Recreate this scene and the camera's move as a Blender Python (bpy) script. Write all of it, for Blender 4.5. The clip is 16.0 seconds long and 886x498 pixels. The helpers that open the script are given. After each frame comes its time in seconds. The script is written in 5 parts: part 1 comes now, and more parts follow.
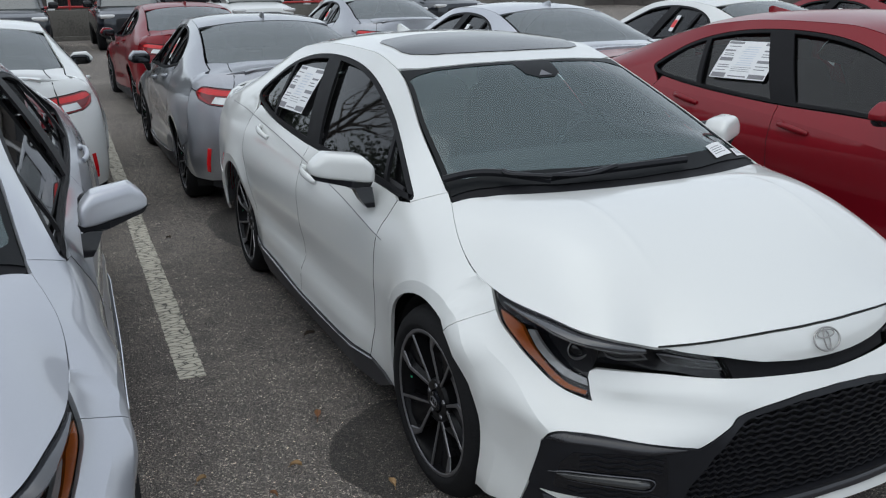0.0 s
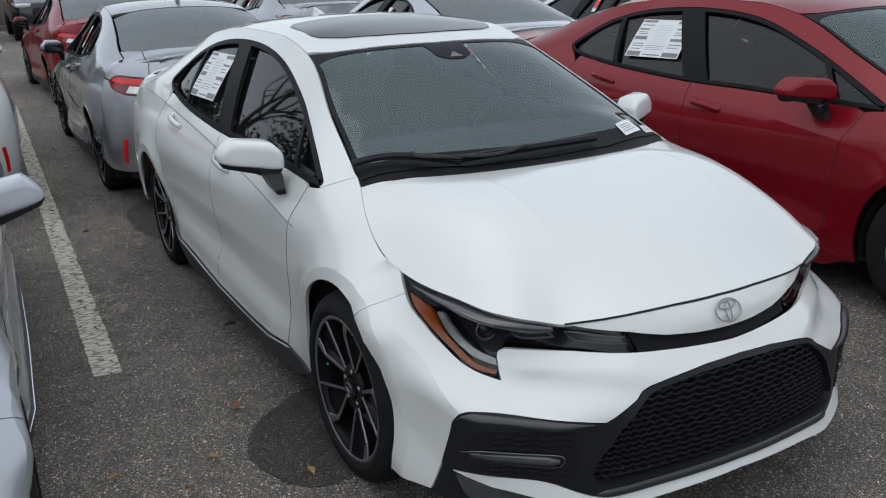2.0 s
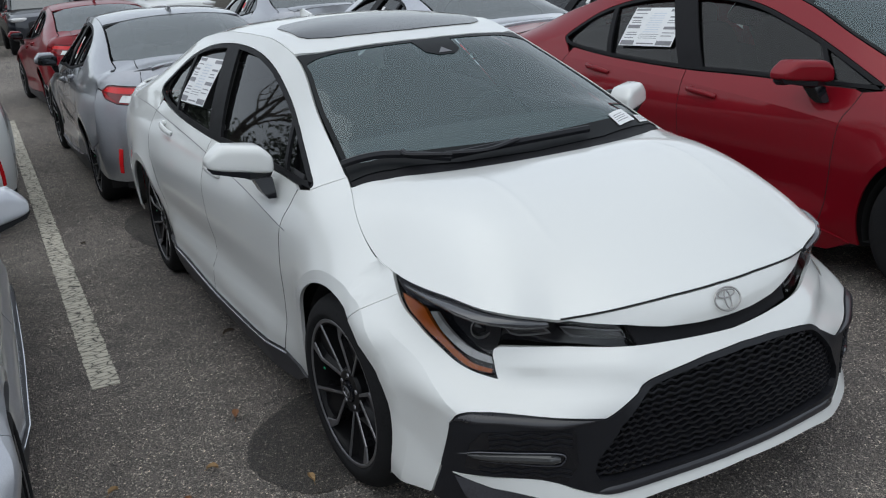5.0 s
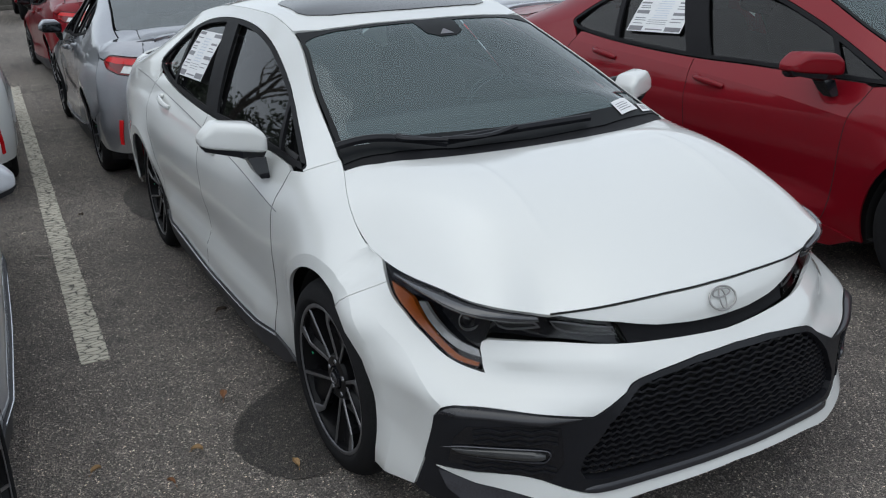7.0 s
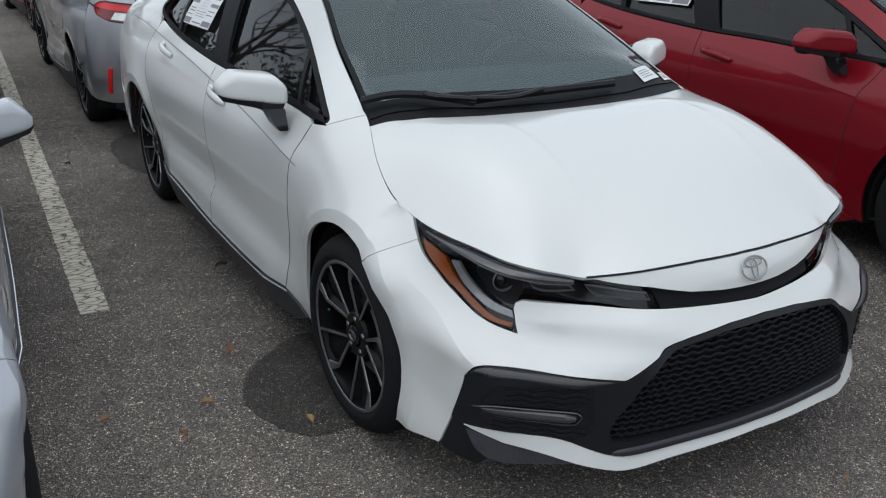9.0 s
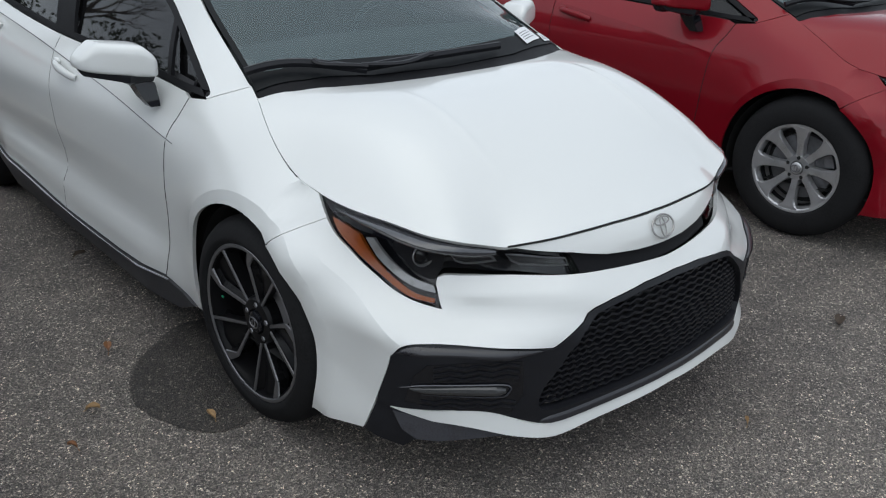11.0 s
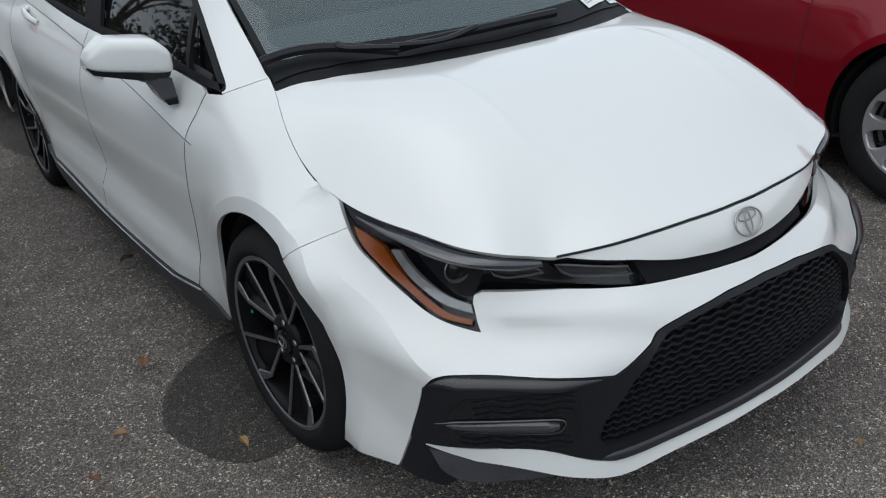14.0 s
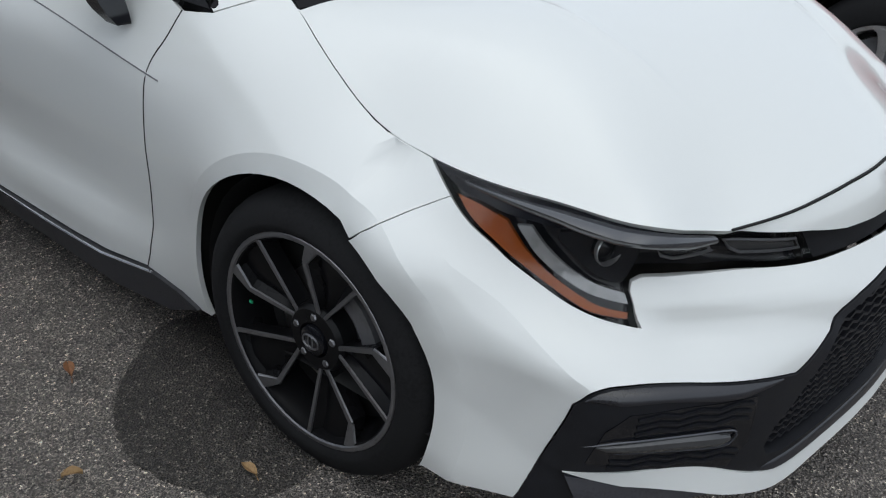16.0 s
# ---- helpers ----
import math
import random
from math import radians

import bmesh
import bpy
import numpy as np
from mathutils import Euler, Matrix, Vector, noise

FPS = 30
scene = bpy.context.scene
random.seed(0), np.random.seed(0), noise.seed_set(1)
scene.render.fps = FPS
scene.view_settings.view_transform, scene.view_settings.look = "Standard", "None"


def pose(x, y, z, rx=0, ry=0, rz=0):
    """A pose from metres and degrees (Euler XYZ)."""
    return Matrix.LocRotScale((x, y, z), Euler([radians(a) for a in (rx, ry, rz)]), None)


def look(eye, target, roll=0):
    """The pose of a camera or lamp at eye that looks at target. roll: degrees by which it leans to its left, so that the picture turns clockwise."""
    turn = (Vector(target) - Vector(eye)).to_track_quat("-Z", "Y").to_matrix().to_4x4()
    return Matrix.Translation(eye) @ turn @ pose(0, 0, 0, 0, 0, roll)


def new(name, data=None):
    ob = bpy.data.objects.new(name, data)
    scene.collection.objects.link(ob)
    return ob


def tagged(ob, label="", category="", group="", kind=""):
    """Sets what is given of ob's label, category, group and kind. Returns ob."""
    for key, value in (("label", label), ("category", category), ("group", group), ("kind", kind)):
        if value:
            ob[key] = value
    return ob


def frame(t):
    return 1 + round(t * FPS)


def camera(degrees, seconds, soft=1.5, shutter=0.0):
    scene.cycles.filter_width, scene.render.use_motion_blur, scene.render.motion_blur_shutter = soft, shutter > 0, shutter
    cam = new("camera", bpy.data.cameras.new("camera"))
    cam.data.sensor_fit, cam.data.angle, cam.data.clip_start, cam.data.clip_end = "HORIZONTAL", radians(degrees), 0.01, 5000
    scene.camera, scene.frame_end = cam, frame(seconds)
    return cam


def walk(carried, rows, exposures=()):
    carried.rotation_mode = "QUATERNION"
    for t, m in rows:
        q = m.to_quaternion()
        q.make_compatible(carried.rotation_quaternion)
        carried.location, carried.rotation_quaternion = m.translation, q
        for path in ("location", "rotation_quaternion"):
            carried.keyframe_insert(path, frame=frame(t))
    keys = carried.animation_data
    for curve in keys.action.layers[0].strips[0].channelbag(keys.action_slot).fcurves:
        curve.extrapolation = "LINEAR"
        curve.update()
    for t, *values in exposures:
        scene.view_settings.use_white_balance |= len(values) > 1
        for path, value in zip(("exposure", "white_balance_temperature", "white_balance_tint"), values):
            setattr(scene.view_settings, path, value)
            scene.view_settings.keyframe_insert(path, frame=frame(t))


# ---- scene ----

__EXERCISE PROMPT__. In the copy, include no pictures; restate the listing above exactly.

__WRITTEN RESPONSE__.
Recreate this scene and the camera's move as a Blender Python (bpy) script. Write all of it, for Blender 4.5. The clip is 16.0 seconds long and 886x498 pixels. The helpers that open the script are given. After each frame comes its time in seconds. The script is written in 5 parts: part 1 comes now, and more parts follow.
0.0 s
2.0 s
5.0 s
7.0 s
9.0 s
11.0 s
14.0 s
16.0 s
# ---- helpers ----
import math
import random
from math import radians

import bmesh
import bpy
import numpy as np
from mathutils import Euler, Matrix, Vector, noise

FPS = 30
scene = bpy.context.scene
random.seed(0), np.random.seed(0), noise.seed_set(1)
scene.render.fps = FPS
scene.view_settings.view_transform, scene.view_settings.look = "Standard", "None"


def pose(x, y, z, rx=0, ry=0, rz=0):
    """A pose from metres and degrees (Euler XYZ)."""
    return Matrix.LocRotScale((x, y, z), Euler([radians(a) for a in (rx, ry, rz)]), None)


def look(eye, target, roll=0):
    """The pose of a camera or lamp at eye that looks at target. roll: degrees by which it leans to its left, so that the picture turns clockwise."""
    turn = (Vector(target) - Vector(eye)).to_track_quat("-Z", "Y").to_matrix().to_4x4()
    return Matrix.Translation(eye) @ turn @ pose(0, 0, 0, 0, 0, roll)


def new(name, data=None):
    ob = bpy.data.objects.new(name, data)
    scene.collection.objects.link(ob)
    return ob


def tagged(ob, label="", category="", group="", kind=""):
    """Sets what is given of ob's label, category, group and kind. Returns ob."""
    for key, value in (("label", label), ("category", category), ("group", group), ("kind", kind)):
        if value:
            ob[key] = value
    return ob


def frame(t):
    return 1 + round(t * FPS)


def camera(degrees, seconds, soft=1.5, shutter=0.0):
    scene.cycles.filter_width, scene.render.use_motion_blur, scene.render.motion_blur_shutter = soft, shutter > 0, shutter
    cam = new("camera", bpy.data.cameras.new("camera"))
    cam.data.sensor_fit, cam.data.angle, cam.data.clip_start, cam.data.clip_end = "HORIZONTAL", radians(degrees), 0.01, 5000
    scene.camera, scene.frame_end = cam, frame(seconds)
    return cam


def walk(carried, rows, exposures=()):
    carried.rotation_mode = "QUATERNION"
    for t, m in rows:
        q = m.to_quaternion()
        q.make_compatible(carried.rotation_quaternion)
        carried.location, carried.rotation_quaternion = m.translation, q
        for path in ("location", "rotation_quaternion"):
            carried.keyframe_insert(path, frame=frame(t))
    keys = carried.animation_data
    for curve in keys.action.layers[0].strips[0].channelbag(keys.action_slot).fcurves:
        curve.extrapolation = "LINEAR"
        curve.update()
    for t, *values in exposures:
        scene.view_settings.use_white_balance |= len(values) > 1
        for path, value in zip(("exposure", "white_balance_temperature", "white_balance_tint"), values):
            setattr(scene.view_settings, path, value)
            scene.view_settings.keyframe_insert(path, frame=frame(t))


# ---- scene ----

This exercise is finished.